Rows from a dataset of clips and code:
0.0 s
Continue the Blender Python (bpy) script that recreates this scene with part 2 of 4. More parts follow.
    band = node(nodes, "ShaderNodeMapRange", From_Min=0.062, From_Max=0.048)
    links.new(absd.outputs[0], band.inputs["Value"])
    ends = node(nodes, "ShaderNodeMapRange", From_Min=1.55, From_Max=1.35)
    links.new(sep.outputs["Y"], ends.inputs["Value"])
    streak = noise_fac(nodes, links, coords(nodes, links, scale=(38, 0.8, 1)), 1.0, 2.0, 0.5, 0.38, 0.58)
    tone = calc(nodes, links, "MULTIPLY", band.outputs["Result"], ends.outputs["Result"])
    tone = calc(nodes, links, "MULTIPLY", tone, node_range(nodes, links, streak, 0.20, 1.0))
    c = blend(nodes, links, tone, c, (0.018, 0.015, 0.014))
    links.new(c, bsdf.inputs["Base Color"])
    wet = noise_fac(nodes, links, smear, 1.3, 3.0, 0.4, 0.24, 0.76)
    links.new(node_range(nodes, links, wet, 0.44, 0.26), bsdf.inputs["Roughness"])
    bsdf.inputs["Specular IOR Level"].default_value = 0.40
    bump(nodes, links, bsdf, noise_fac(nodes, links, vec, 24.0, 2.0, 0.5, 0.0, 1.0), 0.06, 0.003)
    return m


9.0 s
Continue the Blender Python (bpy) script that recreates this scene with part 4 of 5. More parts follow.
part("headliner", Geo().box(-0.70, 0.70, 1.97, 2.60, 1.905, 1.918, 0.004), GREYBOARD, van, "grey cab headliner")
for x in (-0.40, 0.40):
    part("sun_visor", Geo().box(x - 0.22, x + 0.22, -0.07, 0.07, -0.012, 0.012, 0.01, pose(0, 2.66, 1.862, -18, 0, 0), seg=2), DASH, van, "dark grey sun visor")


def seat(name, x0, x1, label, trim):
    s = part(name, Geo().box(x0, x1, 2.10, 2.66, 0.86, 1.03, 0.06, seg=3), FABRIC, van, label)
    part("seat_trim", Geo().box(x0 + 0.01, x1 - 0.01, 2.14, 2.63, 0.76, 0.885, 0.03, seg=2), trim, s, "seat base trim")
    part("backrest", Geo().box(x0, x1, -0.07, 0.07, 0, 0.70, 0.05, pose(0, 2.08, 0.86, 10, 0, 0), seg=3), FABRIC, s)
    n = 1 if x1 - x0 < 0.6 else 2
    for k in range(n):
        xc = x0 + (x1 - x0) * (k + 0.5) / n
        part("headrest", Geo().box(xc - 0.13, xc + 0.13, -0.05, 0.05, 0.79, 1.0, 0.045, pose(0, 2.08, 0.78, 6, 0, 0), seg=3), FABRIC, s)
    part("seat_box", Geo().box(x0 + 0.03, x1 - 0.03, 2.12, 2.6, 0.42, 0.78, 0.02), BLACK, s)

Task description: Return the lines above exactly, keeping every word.

Complete answer:
0.0 s
Continue the Blender Python (bpy) script that recreates this scene with part 2 of 4. More parts follow.
    band = node(nodes, "ShaderNodeMapRange", From_Min=0.062, From_Max=0.048)
    links.new(absd.outputs[0], band.inputs["Value"])
    ends = node(nodes, "ShaderNodeMapRange", From_Min=1.55, From_Max=1.35)
    links.new(sep.outputs["Y"], ends.inputs["Value"])
    streak = noise_fac(nodes, links, coords(nodes, links, scale=(38, 0.8, 1)), 1.0, 2.0, 0.5, 0.38, 0.58)
    tone = calc(nodes, links, "MULTIPLY", band.outputs["Result"], ends.outputs["Result"])
    tone = calc(nodes, links, "MULTIPLY", tone, node_range(nodes, links, streak, 0.20, 1.0))
    c = blend(nodes, links, tone, c, (0.018, 0.015, 0.014))
    links.new(c, bsdf.inputs["Base Color"])
    wet = noise_fac(nodes, links, smear, 1.3, 3.0, 0.4, 0.24, 0.76)
    links.new(node_range(nodes, links, wet, 0.44, 0.26), bsdf.inputs["Roughness"])
    bsdf.inputs["Specular IOR Level"].default_value = 0.40
    bump(nodes, links, bsdf, noise_fac(nodes, links, vec, 24.0, 2.0, 0.5, 0.0, 1.0), 0.06, 0.003)
    return m


9.0 s
Continue the Blender Python (bpy) script that recreates this scene with part 4 of 5. More parts follow.
part("headliner", Geo().box(-0.70, 0.70, 1.97, 2.60, 1.905, 1.918, 0.004), GREYBOARD, van, "grey cab headliner")
for x in (-0.40, 0.40):
    part("sun_visor", Geo().box(x - 0.22, x + 0.22, -0.07, 0.07, -0.012, 0.012, 0.01, pose(0, 2.66, 1.862, -18, 0, 0), seg=2), DASH, van, "dark grey sun visor")


def seat(name, x0, x1, label, trim):
    s = part(name, Geo().box(x0, x1, 2.10, 2.66, 0.86, 1.03, 0.06, seg=3), FABRIC, van, label)
    part("seat_trim", Geo().box(x0 + 0.01, x1 - 0.01, 2.14, 2.63, 0.76, 0.885, 0.03, seg=2), trim, s, "seat base trim")
    part("backrest", Geo().box(x0, x1, -0.07, 0.07, 0, 0.70, 0.05, pose(0, 2.08, 0.86, 10, 0, 0), seg=3), FABRIC, s)
    n = 1 if x1 - x0 < 0.6 else 2
    for k in range(n):
        xc = x0 + (x1 - x0) * (k + 0.5) / n
        part("headrest", Geo().box(xc - 0.13, xc + 0.13, -0.05, 0.05, 0.79, 1.0, 0.045, pose(0, 2.08, 0.78, 6, 0, 0), seg=3), FABRIC, s)
    part("seat_box", Geo().box(x0 + 0.03, x1 - 0.03, 2.12, 2.6, 0.42, 0.78, 0.02), BLACK, s)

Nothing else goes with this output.